“Seninle kavga edenden, tanrın Nanna seni korusun.
Sana saldırandan, tanrın Nanna seni korusun.
Tanrının gözüne giresin.
İnsanlığın seni yüceltsin; boynunu, gönlünü.
Kentinde ki bilgelerin başı olasın,
Kentin adını en gözde yerlerde ansın,
Tanrın sana seçkin bir adla seslensin,
Tanrın Nanna’nın gözüne giresin,
Tanrıça Ningal’in kayrası yanında olsun.” Günümüzden 3700 yıl önce kazınmış on yedi kil tabletten oluşan bir denemenin sonunda ki babadan oğula şiirle başlamak istedim. Bir Sümer denemesi.

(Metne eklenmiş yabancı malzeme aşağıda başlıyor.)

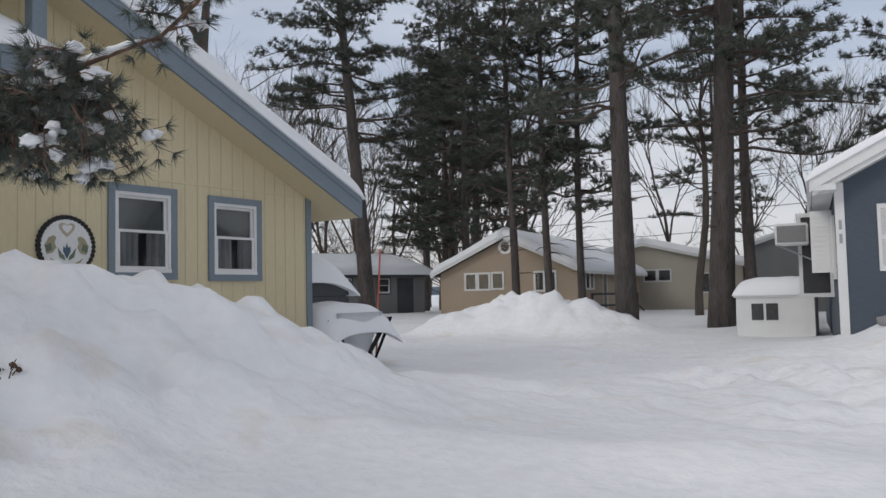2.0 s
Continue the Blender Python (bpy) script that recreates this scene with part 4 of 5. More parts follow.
def trailer_snow():
    W, L = 3.2, 3.3

    def base(x, y):
        if y < 0.62:
            return 1.11 + (max(y, 0.05) - 0.05) / 0.57 * 1.51
        return 2.66 - 0.03 * (y - 0.7)
    # sheet over the sloping front and the top, thin at the lower edge
    n, k = 30, 34
    bm = bmesh.new()

    def stt(u):
        return 0.5 - 0.5 * math.cos(math.pi * u)

    def path(v):
        # along the profile: slope then top
        s = v * (1.85 + 2.05)
        if s < 1.85:
            f = s / 1.85
            return Vector((0, 0.03 + 1.19 * f, 1.12 + 1.42 * f)), Vector((0, -0.77, 0.64))
        return Vector((0, 1.22 + (s - 1.85), 2.57 - 0.06 * (s - 1.85))), Vector((0, 0, 1))

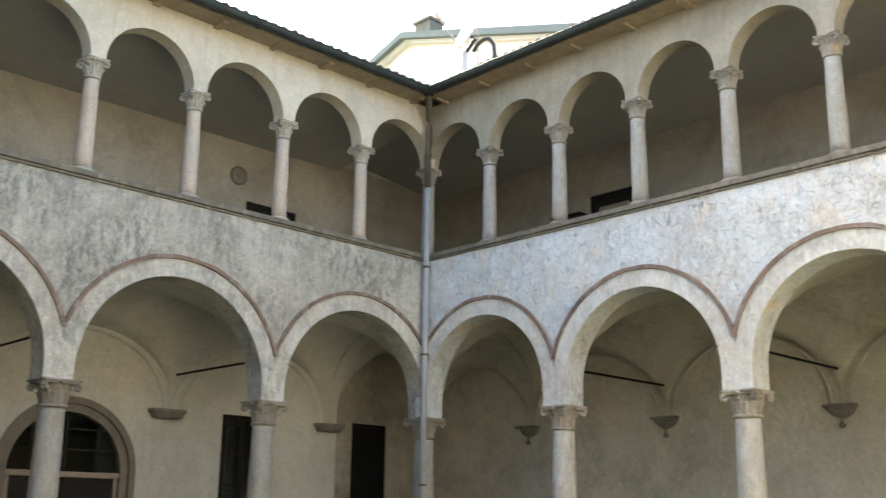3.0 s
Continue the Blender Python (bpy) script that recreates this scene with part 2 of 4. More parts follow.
M_GLASS = bpy.data.materials.new("window_glass")
M_GLASS.use_nodes = True
gb = M_GLASS.node_tree.nodes["Principled BSDF"]
gb.inputs["Base Color"].default_value = (0.85, 0.9, 0.88, 1)
gb.inputs["Roughness"].default_value = 0.03
gb.inputs["Transmission Weight"].default_value = 1.0
gb.inputs["IOR"].default_value = 1.45


def leaf_mat(name, a, b_, c_, gloss=0.45, through=0.45, glow=(0.30, 0.42, 0.03), veins=False):
    """Leaf blade: hue by piece, veins, and light that shines through."""
    m, nt, b, pos = base_mat(name, gloss)
    info = nt.nodes.new("ShaderNodeObjectInfo")
    geo = nt.nodes.new("ShaderNodeNewGeometry")
    add = nt.nodes.new("ShaderNodeMath")
    add.operation = "ADD"
    nt.links.new(info.outputs["Random"], add.inputs[0])
    nt.links.new(geo.outputs["Random Per Island"], add.inputs[1])
    fr = nt.nodes.new("ShaderNodeMath")
    fr.operation = "FRACT"
    nt.links.new(add.outputs[0], fr.inputs[0])
    c = ramp(nt, fr.outputs[0], [(0.0, a), (0.55, b_), (1.0, c_)])
    mott = noise_out(nt, pos, 30, 4, 0.6)
    c = mixed(nt, ramp(nt, mott, [(0.4, (0.0,)), (0.75, (0.35,))]), c, tuple(k * 0.6 for k in b_))
    h = mott
    if veins:
        at = nt.nodes.new("ShaderNodeAttribute")
        at.attribute_name = "blade"
        xyz = nt.nodes.new("ShaderNodeSeparateXYZ")
        nt.links.new(at.outputs["Vector"], xyz.inputs[0])

        def calc(op, a, k):
            n = nt.nodes.new("ShaderNodeMath")
            n.operation = op
            for sock, val in zip(n.inputs, (a, k)):
                if isinstance(val, (int, float)):
                    sock.default_value = val
                else:
                    nt.links.new(val, sock)
            return n.outputs[0]
        across = calc("ABSOLUTE", xyz.outputs[0], 0.0)
        side = calc("PINGPONG", calc("SUBTRACT", calc("MULTIPLY", xyz.outputs[1], 7.0), calc("MULTIPLY", across, 2.0)), 0.5)
        rib = calc("MAXIMUM", ramp(nt, side, [(0.0, (0.7,)), (0.13, (0.0,))]), ramp(nt, across, [(0.0, (1.0,)), (0.07, (0.0,))]))
        c = mixed(nt, calc("MULTIPLY", xyz.outputs[2], 0.75), c, tuple(min(0.75, k * 1.25) for k in c_))
        c = mixed(nt, calc("MULTIPLY", rib, 0.4), c, tuple(min(0.8, k * 1.5 + 0.02) for k in c_))
        h = mixed(nt, 0.75, mott, calc("MULTIPLY", side, 2.0))
    nt.links.new(c, b.inputs["Base Color"])
    tr = nt.nodes.new("ShaderNodeBsdfTranslucent")
    nt.links.new(mixed(nt, 0.4, c, glow), tr.inputs["Color"])
    ms = nt.nodes.new("ShaderNodeMixShader")
    ms.inputs[0].default_value = through
    nt.links.new(b.outputs[0], ms.inputs[1])
    nt.links.new(tr.outputs[0], ms.inputs[2])
    nt.links.new(ms.outputs[0], nt.nodes["Material Output"].inputs["Surface"])
    bump(nt, b, h, 0.45 if veins else 0.2, 0.004)
    return m


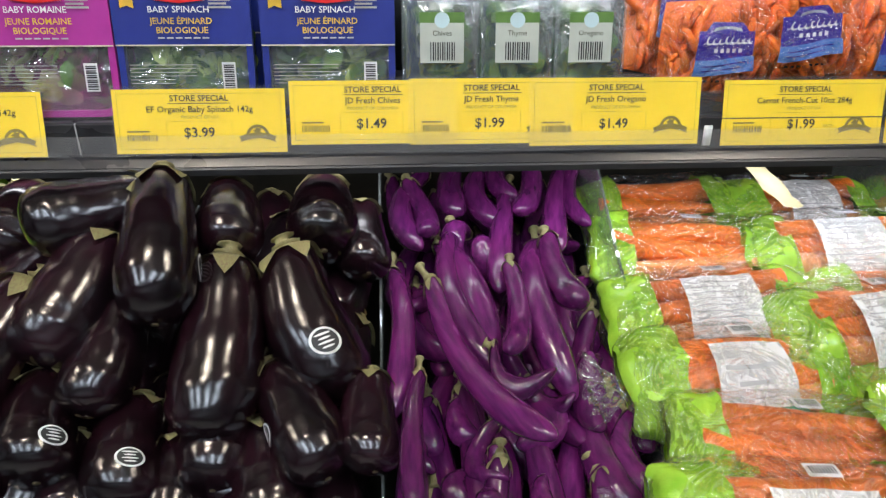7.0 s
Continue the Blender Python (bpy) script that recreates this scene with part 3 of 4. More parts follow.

Sümerler yazı dizimin ilk bölümünde hatırlayacağınız gibi eğitim sisteminden ve tarihte ki bilinen ilk okuldan bahsetmiştim. Bu babadan oğula şiirde de görüldüğü gibi eğitim sadece okul hayatında değil, aynı zamanda aile yaşantısında da kendisini gösteriyor. Tıpkı günümüzde olduğu gibi. Okullarda yazman yetiştirmenin ilk ve en önemli amaç olduğundan bahsetmiştim. Bu yazmanlar tapınaklarda ve saraylarda özellikle ekonomik alanda görev alan kişiler olmaktaydılar eğitimlerinin sonunda. Eğitime önem veren bilinen ilk toplum olan Sümerlerde acaba yönetim nasıldı? Birlikte bakalım.
Günümüzden 5000 yıl önceye, yani İÖ 3000 yılına gidiyoruz bir kez daha. Bir çoğunuz okumuş yada okumasa da duymuştur meşhur Uruk kralı Gılgamış’ı ve O’nun destansı hayat hikayesini. Sümerler kent-devletlerden oluşan bir yapıdaydılar. Uruk kralı Gılgamış’da işte bu yapının bir kralıydı.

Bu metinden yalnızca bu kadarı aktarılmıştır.